What to produce
Exclude the pictures and reproduce the remaining data exactly as written.

=-=-=-=-=

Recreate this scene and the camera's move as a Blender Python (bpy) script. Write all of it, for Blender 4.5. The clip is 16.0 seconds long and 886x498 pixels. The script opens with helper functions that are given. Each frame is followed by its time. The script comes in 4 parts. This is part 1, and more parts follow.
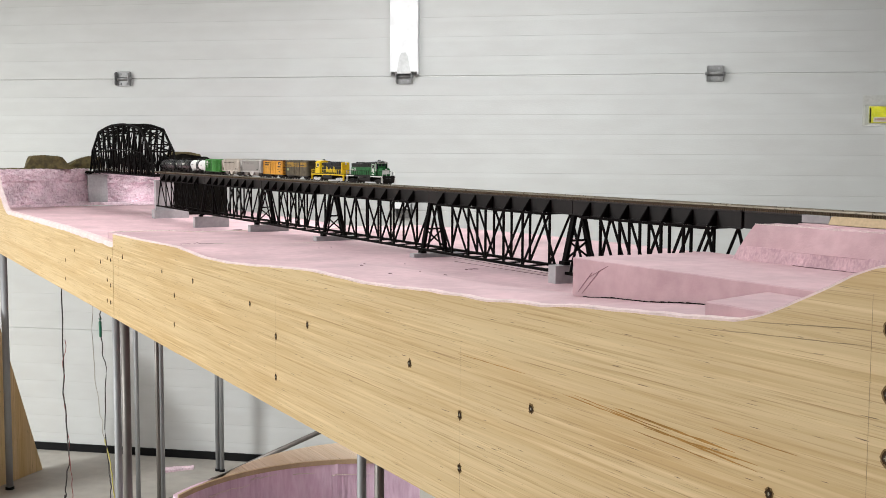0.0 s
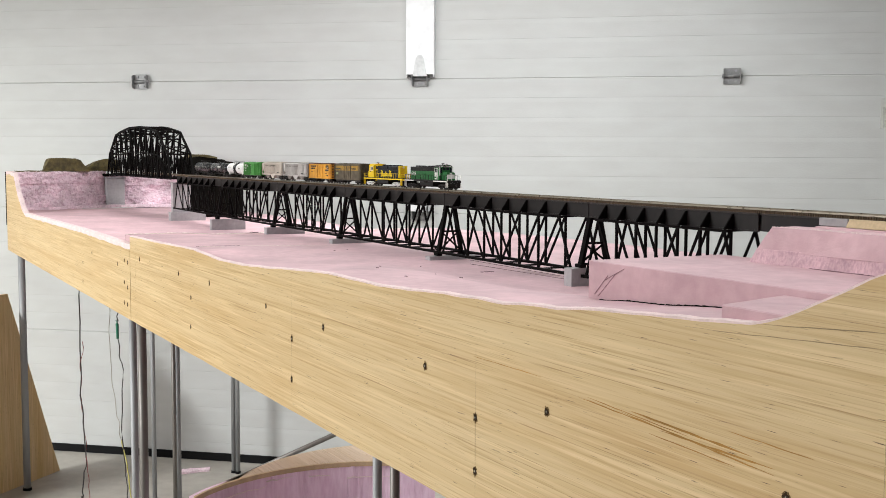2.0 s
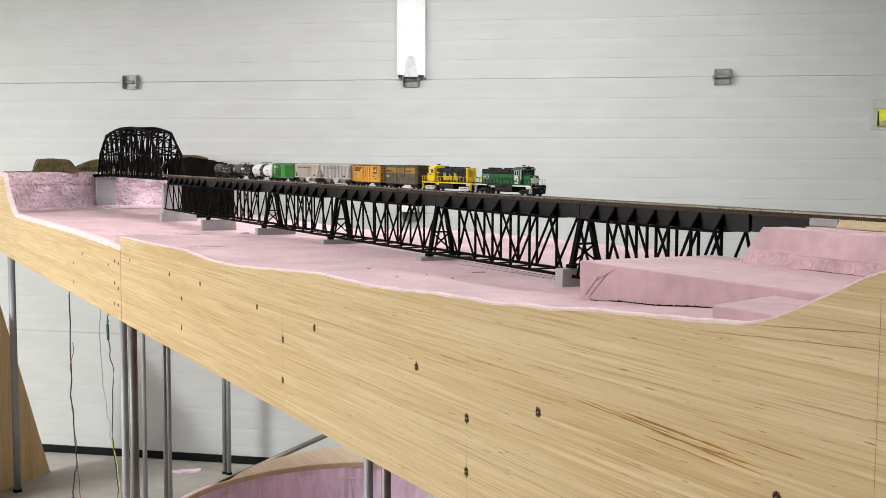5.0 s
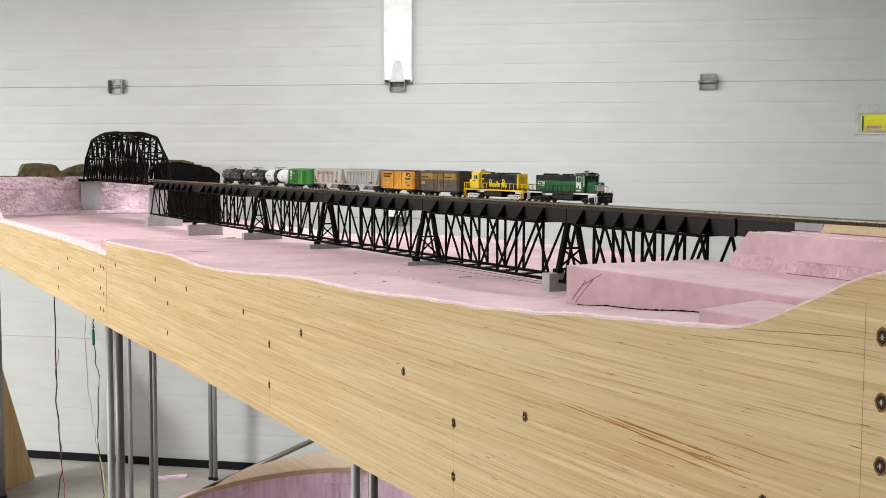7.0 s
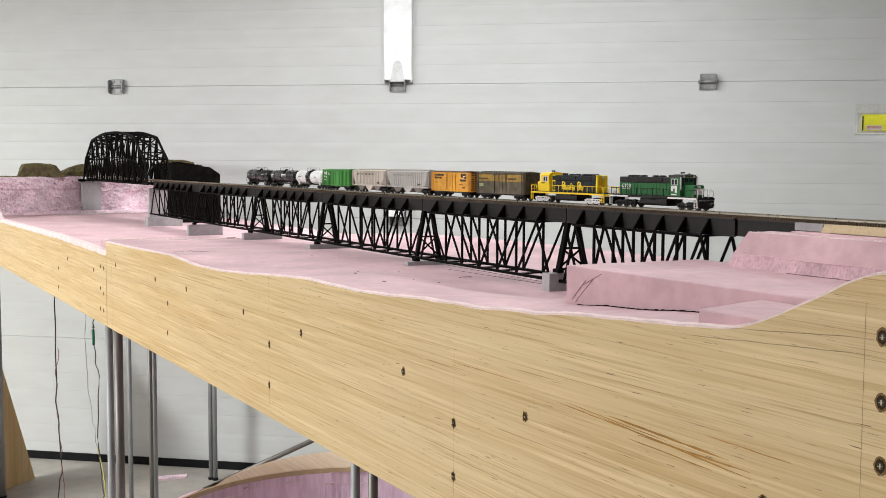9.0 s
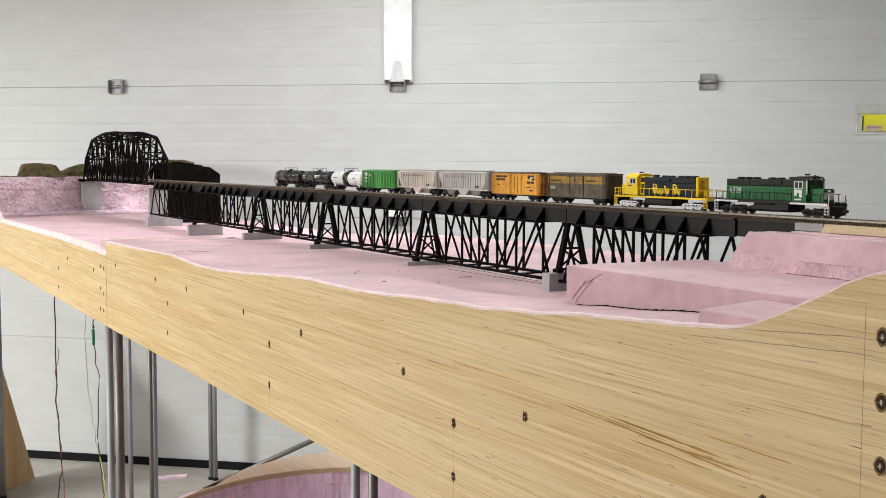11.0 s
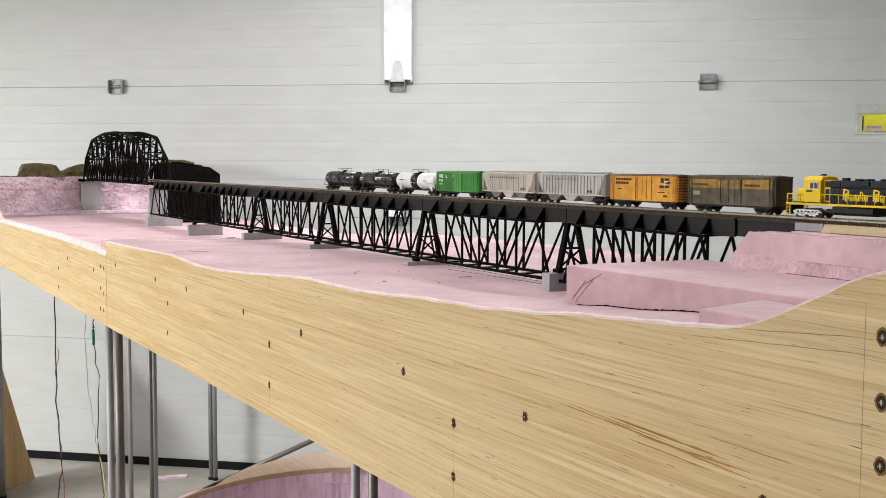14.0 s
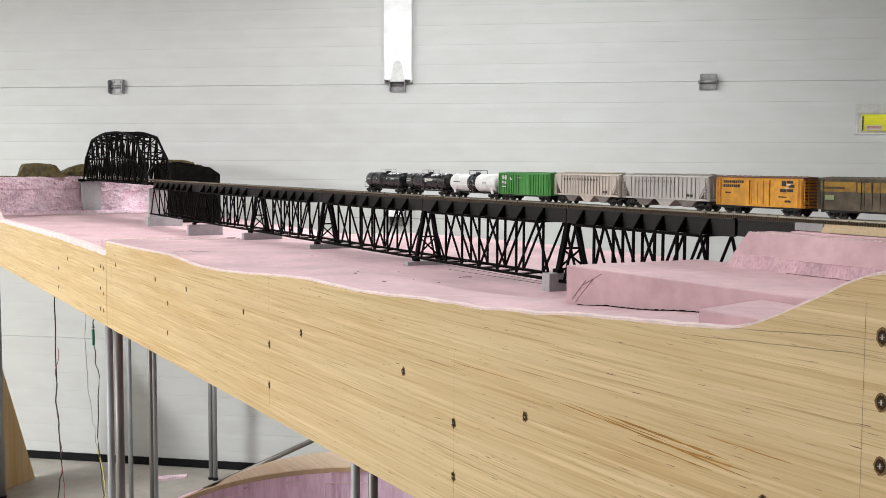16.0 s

=-=-=-=-=

Task response
Recreate this scene and the camera's move as a Blender Python (bpy) script. Write all of it, for Blender 4.5. The clip is 16.0 seconds long and 886x498 pixels. The script opens with helper functions that are given. Each frame is followed by its time. The script comes in 4 parts. This is part 1, and more parts follow.
0.0 s
2.0 s
5.0 s
7.0 s
9.0 s
11.0 s
14.0 s
16.0 s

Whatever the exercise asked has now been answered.